Se crió en el campo, un médico de provincia que cundo tomaba y estaba alegre enfurecía a mi madre cantando "La pulpera de Santa Lucía" con una variante obscena que había aprendido en un prostíbulo de Trenque Lauquen. Se hizo peronista en el 45 y fue peronista toda la vida. Los acontecimientos se encadenaron para hacerlo abdicar pero él se mantuvo firme. Salió de la cárcel y se siguió reuniendo con los compañeros del movimiento (como los llamaba) que venían a casa a imaginar la vuelta de Perón.
Hay hombres sobrios y aplomados, a los que la desgracia los quiebra por adentro, sin que se vea. No saben quejarse, son ceremoniosos y gentiles, piensan que los demás actuarán con la misma magnanimidad que ellos usan en la vida. El punto de máxima ruptura se produce cuando empieza el desengaño.
El 55 fue el año de la desdicha y el 56 fue el de la cárcel y el 57 fue todavía peor. Las cosas siempre pueden empeorar: esa es la tradición de los vencidos.
Estaba acorralado y decidió escapar. En marzo del 57 abandonamos medio clandestinamente Adrogué, un suburbio de Buenos Aires donde yo había nacido y donde había nacido mi madre, y nos fuimos a Mar del Plata, una ciudad que está a cuatrocientos kilómetros al sur de la provincia de Buenos Aires. Subimos los muebles a un camión, yo viajé entre las sogas y los bultos; sentado en un canasto de mimbre miraba pasar las poblaciones, las vacas, la mansedumbre idiota de la llanura. En Mar del Plata, el amigo de un amigo le consiguió un lugar donde abrir un consultorio. A los cuarenta años iba a empezar de nuevo. Se daba ánimo pero ya no se repuso y antes de morir, veinte años después, seguía aferrado al rencor que produce la injusticia.
La historia de mi padre no es la historia que quiero contar. La convención pide que yo les hable de mí pero el que escribe no puede hablar de sí mismo. El que escribe sólo puede hablar de su padre o de sus padres y de sus abuelos, de sus parentescos y genealogías. De modo que ésta será una historia de deudas como todas las historias verdaderas.
Yo tenía dieciséis años. Viví ese viaje como un destierro. No quería irme del lugar donde había nacido, no podía concebir que se pudiera vivir en otro lado y de hecho después no me ha importado nunca el lugar donde he vivido.

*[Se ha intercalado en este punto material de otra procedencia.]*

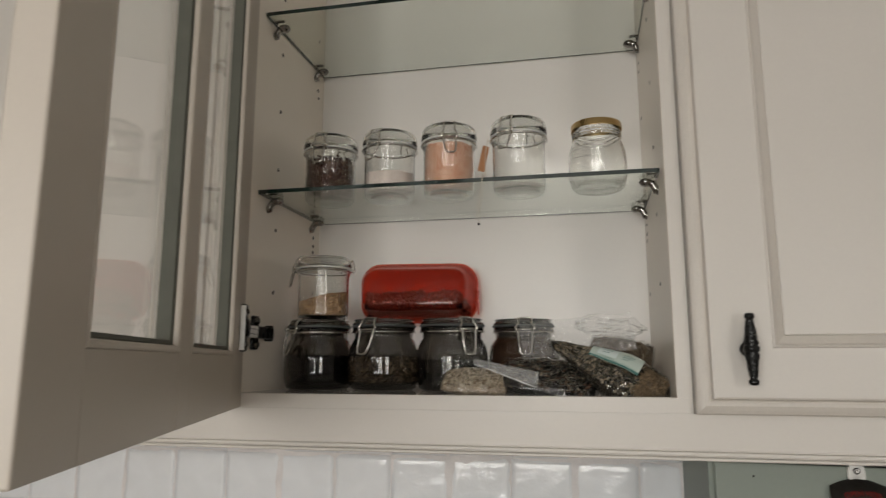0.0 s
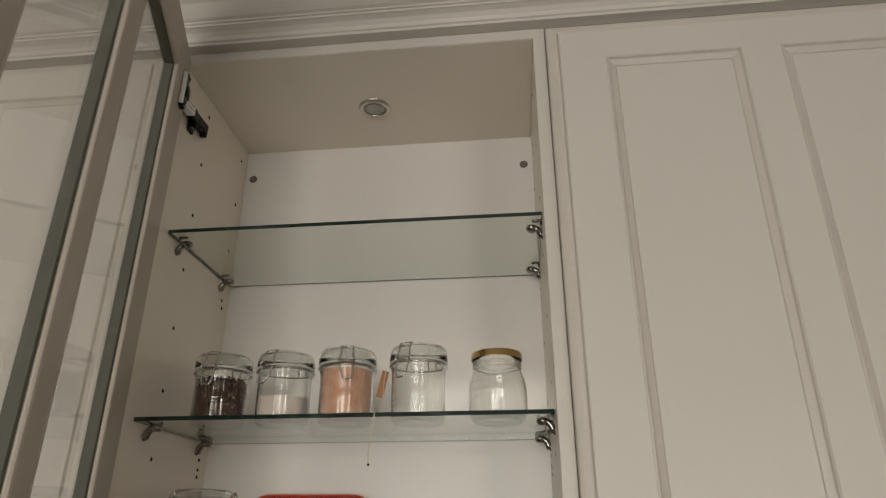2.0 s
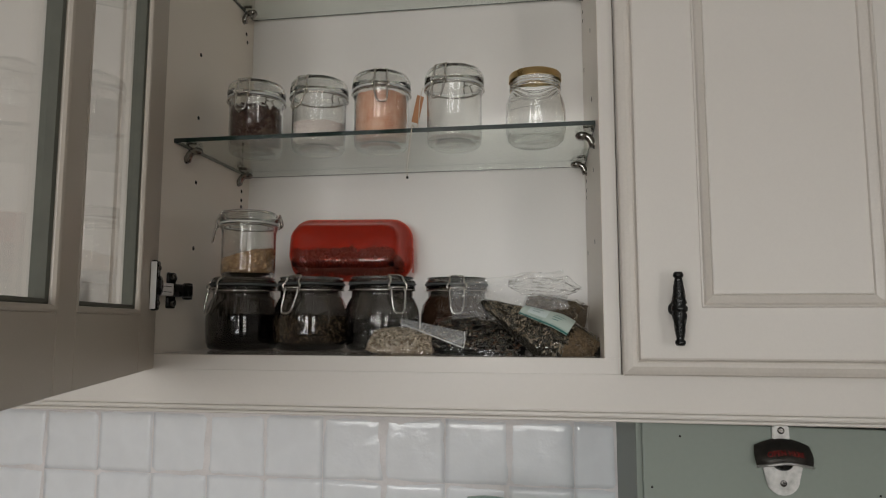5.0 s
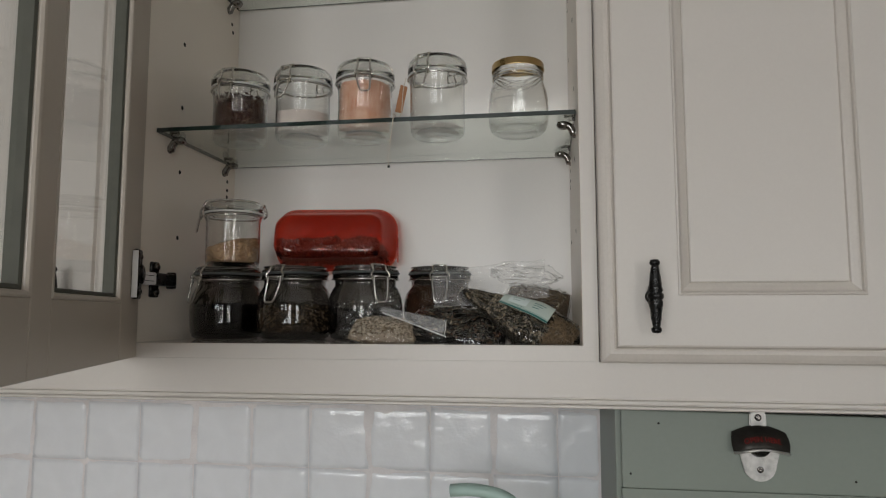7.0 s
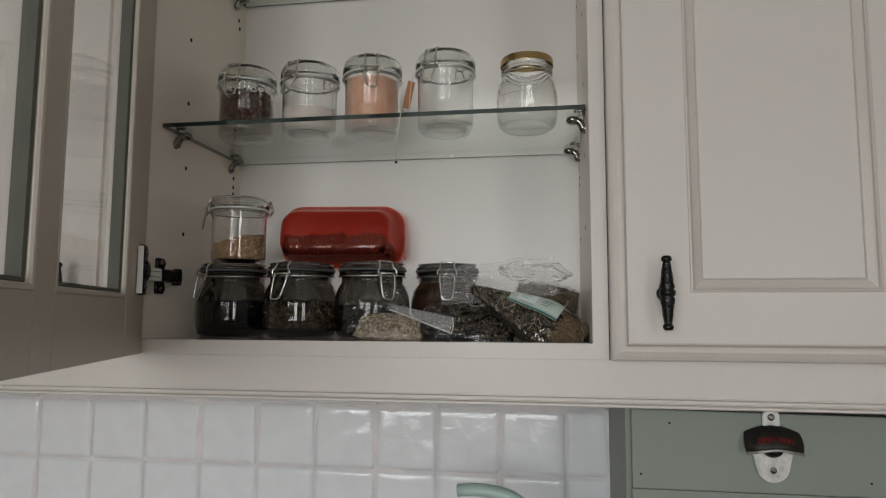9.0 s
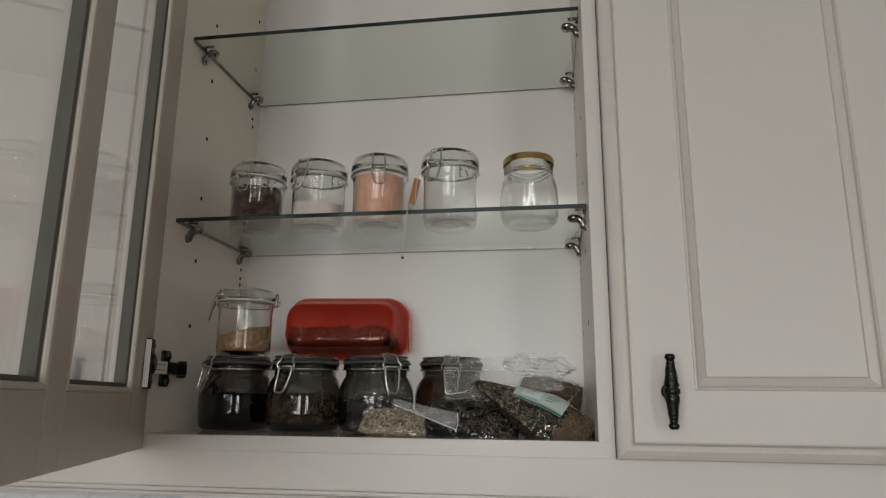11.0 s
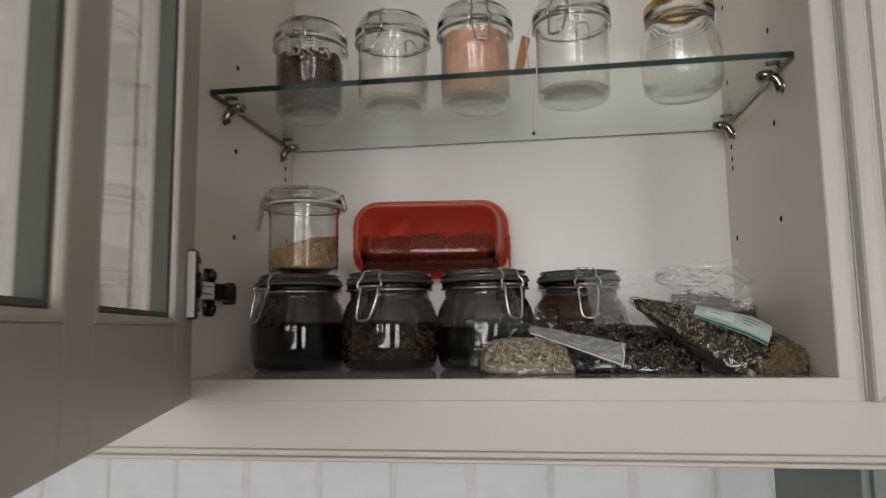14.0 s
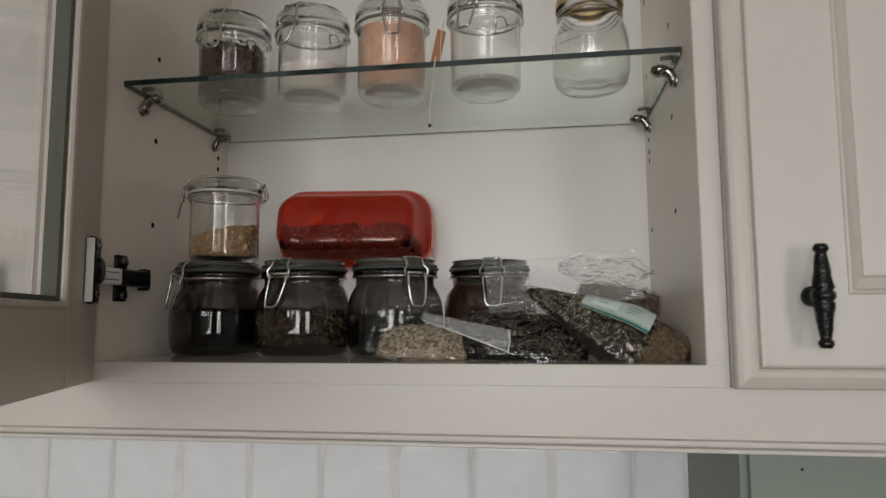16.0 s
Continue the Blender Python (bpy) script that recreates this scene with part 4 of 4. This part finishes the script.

Me acuerdo del silencio de los últimos días, de los amigos de mi padre que venían a medianoche a despedirnos. La cara esquiva de los que quieren darse ánimo y no encuentran las palabras. Vea, doctor, le dijo un viejo que había conocido en la cárcel, nos van a perseguir hasta matarnos a todos. No es para tanto, le contestó mi padre, tratan de asustarnos, no pueden matar a toda la gente. Usted los conoce, doctor, le contestó el viejo, son hijos y nietos y biznietos de asesinos. Entonces mi padre hizo un chiste pero el ambiente no se distendió. Sentados alrededor de una mesa, se despedían: nadie podía decir lo que otros querían escuchar.

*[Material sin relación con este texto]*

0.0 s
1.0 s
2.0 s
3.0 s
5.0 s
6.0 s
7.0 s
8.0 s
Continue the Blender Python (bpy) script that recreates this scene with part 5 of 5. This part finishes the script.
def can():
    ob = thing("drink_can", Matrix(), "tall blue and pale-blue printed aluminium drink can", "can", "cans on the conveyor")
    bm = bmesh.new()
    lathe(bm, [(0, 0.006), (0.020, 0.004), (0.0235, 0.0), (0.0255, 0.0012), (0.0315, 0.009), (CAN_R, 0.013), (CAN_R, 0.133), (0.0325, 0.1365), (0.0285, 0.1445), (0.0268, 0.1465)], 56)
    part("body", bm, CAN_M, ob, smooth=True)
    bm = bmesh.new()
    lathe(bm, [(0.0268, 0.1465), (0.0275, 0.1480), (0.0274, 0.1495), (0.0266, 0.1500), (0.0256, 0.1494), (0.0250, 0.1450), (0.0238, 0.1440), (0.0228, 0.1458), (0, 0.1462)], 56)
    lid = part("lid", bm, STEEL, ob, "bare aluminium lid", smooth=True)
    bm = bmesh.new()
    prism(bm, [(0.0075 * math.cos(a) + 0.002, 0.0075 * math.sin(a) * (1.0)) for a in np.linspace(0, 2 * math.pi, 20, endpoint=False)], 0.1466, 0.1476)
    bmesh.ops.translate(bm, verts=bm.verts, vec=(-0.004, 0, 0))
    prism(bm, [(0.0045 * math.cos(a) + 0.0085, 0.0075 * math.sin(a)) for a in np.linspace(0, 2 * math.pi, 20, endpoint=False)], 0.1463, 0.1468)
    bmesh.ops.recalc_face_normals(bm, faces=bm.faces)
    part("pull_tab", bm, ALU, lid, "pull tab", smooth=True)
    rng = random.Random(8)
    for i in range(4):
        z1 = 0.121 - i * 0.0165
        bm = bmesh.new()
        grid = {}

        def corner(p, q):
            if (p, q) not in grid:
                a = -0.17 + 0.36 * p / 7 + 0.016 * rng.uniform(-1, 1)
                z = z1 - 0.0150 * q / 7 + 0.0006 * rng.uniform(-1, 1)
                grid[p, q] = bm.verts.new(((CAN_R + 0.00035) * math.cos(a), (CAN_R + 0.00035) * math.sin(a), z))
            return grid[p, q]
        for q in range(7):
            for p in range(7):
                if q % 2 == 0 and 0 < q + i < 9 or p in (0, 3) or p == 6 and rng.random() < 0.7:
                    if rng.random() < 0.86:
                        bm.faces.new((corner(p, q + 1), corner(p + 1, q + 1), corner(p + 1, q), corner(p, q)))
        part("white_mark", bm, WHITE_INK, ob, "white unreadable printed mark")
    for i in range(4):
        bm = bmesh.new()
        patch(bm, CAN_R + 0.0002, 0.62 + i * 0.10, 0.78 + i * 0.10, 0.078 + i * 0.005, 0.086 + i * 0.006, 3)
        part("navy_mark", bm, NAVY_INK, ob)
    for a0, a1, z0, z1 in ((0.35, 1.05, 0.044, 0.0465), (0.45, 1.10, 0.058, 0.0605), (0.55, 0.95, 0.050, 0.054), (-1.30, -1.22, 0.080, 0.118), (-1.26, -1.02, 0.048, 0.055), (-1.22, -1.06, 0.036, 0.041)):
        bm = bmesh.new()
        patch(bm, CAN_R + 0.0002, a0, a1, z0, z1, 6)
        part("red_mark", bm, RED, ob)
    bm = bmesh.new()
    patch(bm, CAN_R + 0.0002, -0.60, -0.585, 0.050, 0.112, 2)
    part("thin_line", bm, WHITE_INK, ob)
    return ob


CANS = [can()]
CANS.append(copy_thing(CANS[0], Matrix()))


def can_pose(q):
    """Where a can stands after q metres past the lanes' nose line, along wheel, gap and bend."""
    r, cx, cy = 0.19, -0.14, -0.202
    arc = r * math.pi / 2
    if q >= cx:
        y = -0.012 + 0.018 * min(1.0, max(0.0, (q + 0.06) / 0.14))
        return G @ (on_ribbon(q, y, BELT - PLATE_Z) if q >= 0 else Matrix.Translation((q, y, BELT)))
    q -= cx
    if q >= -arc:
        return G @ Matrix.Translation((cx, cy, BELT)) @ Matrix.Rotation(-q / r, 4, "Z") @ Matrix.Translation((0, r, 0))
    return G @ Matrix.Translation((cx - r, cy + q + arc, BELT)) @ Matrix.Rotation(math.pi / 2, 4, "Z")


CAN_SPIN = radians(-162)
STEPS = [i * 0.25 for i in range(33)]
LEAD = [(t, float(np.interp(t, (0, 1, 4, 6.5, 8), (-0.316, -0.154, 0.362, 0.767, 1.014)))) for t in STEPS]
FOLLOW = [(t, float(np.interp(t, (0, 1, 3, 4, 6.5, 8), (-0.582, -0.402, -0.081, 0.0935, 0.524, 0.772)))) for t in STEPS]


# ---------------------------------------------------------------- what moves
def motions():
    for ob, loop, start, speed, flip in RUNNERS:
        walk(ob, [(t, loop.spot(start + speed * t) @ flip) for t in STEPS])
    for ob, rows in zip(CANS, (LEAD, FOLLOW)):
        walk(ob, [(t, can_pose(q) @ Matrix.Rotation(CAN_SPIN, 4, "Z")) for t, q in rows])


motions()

Irse, para mi padre, fue un modo de reconocer que estaba fuera de juego, Un hombre puede sentir el peso de una derrota política como si se tratara de un dolor personal. Las noticias de los vencedores parecían cartas dirigidas personalmente a mi casa.
En esos días, en medio de la desbandada, en una de las habitaciones desmanteladas empecé a escribir un Diario. ¿Qué buscaba? Negar la realidad, rechazar lo que venía. La literatura es una forma privada de la utopía.(...)
Ricardo Piglia, Prisión perpetua, Ed. Anagrama - Página/12. Buenos Aires, 2009. p. 9-11.